==== SUPPLIED DATA ====
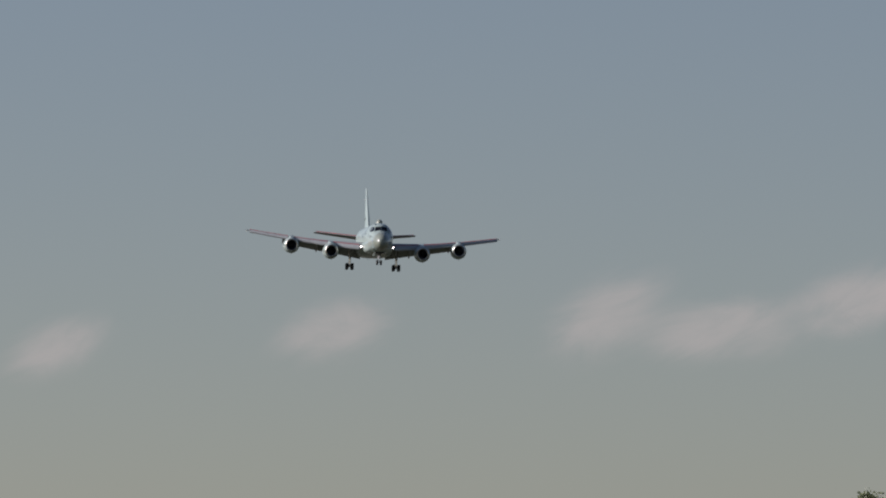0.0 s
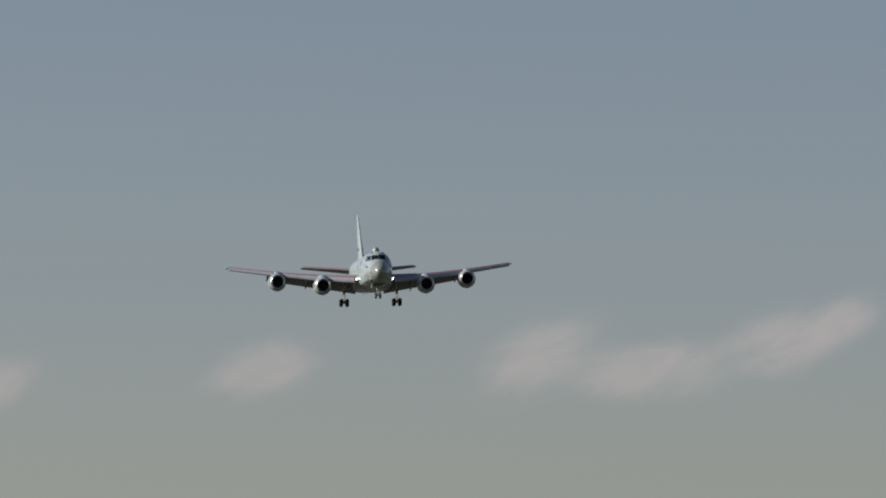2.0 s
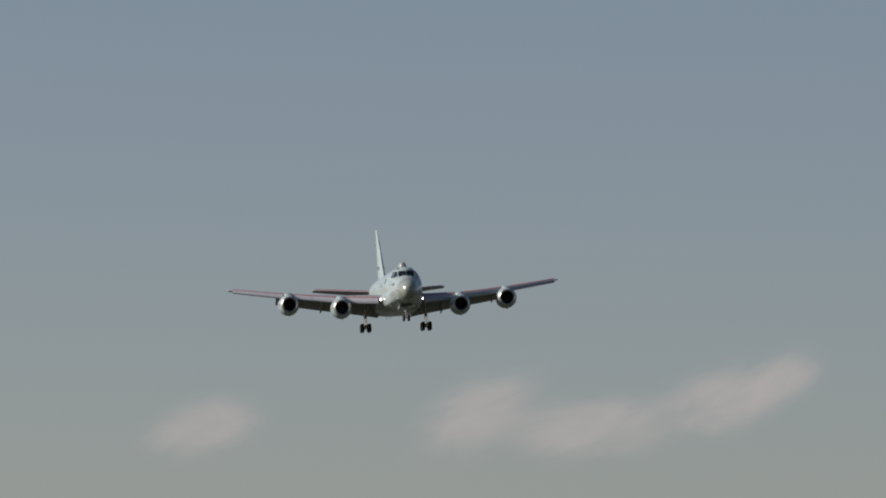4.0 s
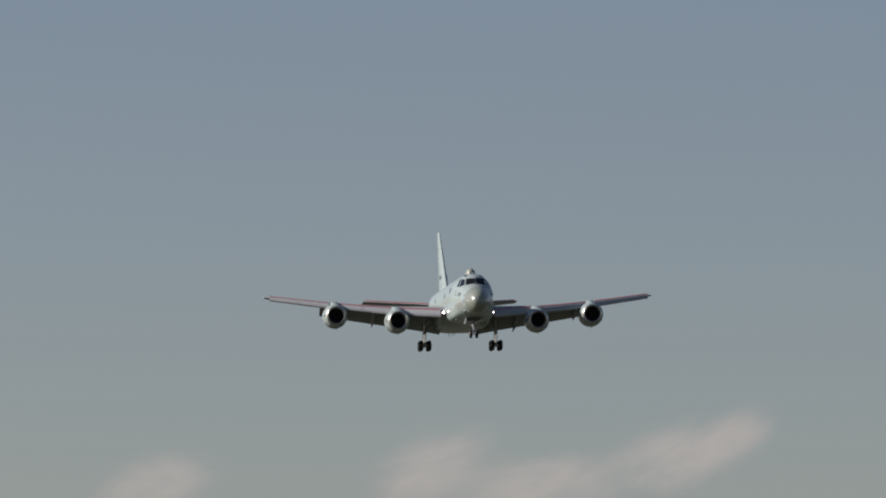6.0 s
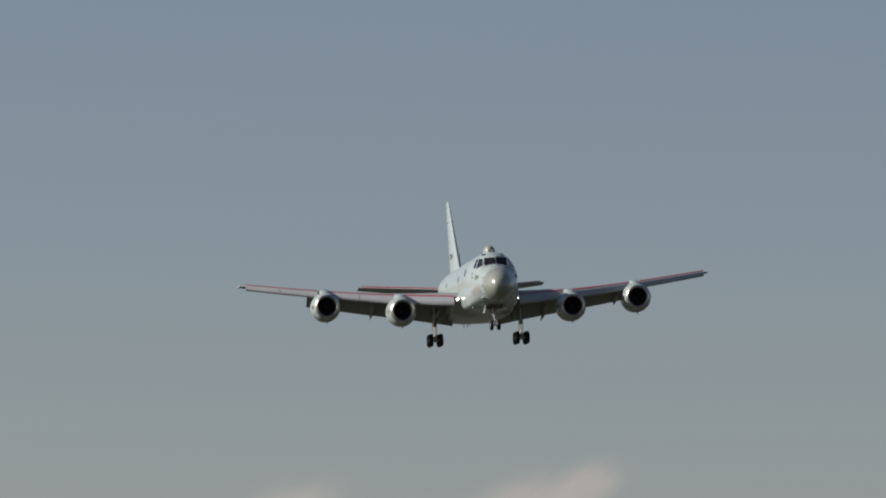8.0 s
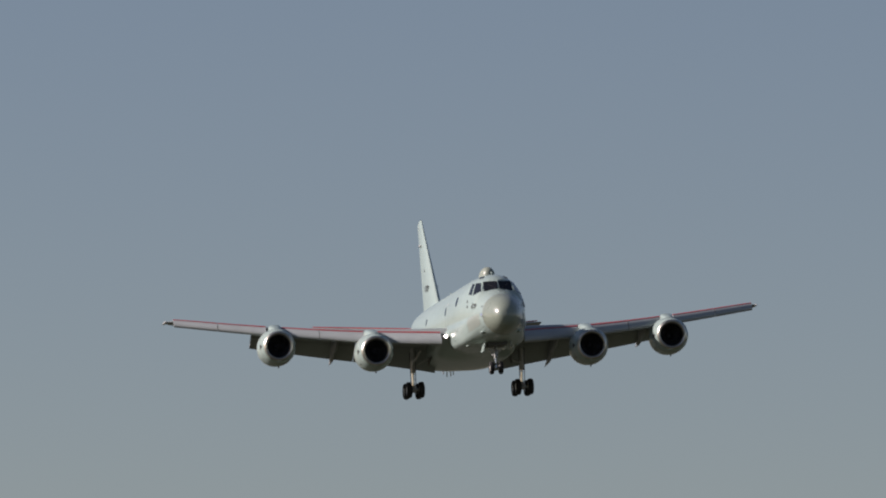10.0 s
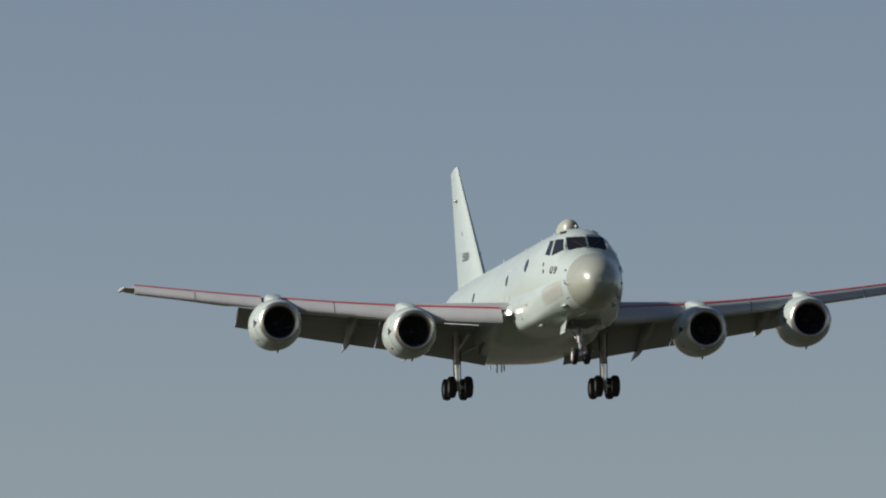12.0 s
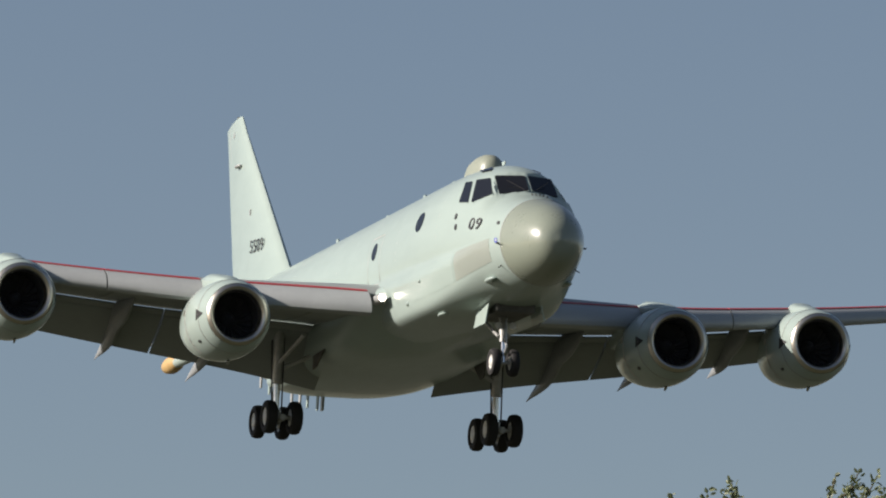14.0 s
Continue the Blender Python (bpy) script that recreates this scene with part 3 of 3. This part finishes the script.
====
- [EXERCISE TASK]
Reproduce the material above verbatim; omit every picture.

- [FULL ANSWER]
0.0 s
2.0 s
4.0 s
6.0 s
8.0 s
10.0 s
12.0 s
14.0 s
Continue the Blender Python (bpy) script that recreates this scene with part 3 of 3. This part finishes the script.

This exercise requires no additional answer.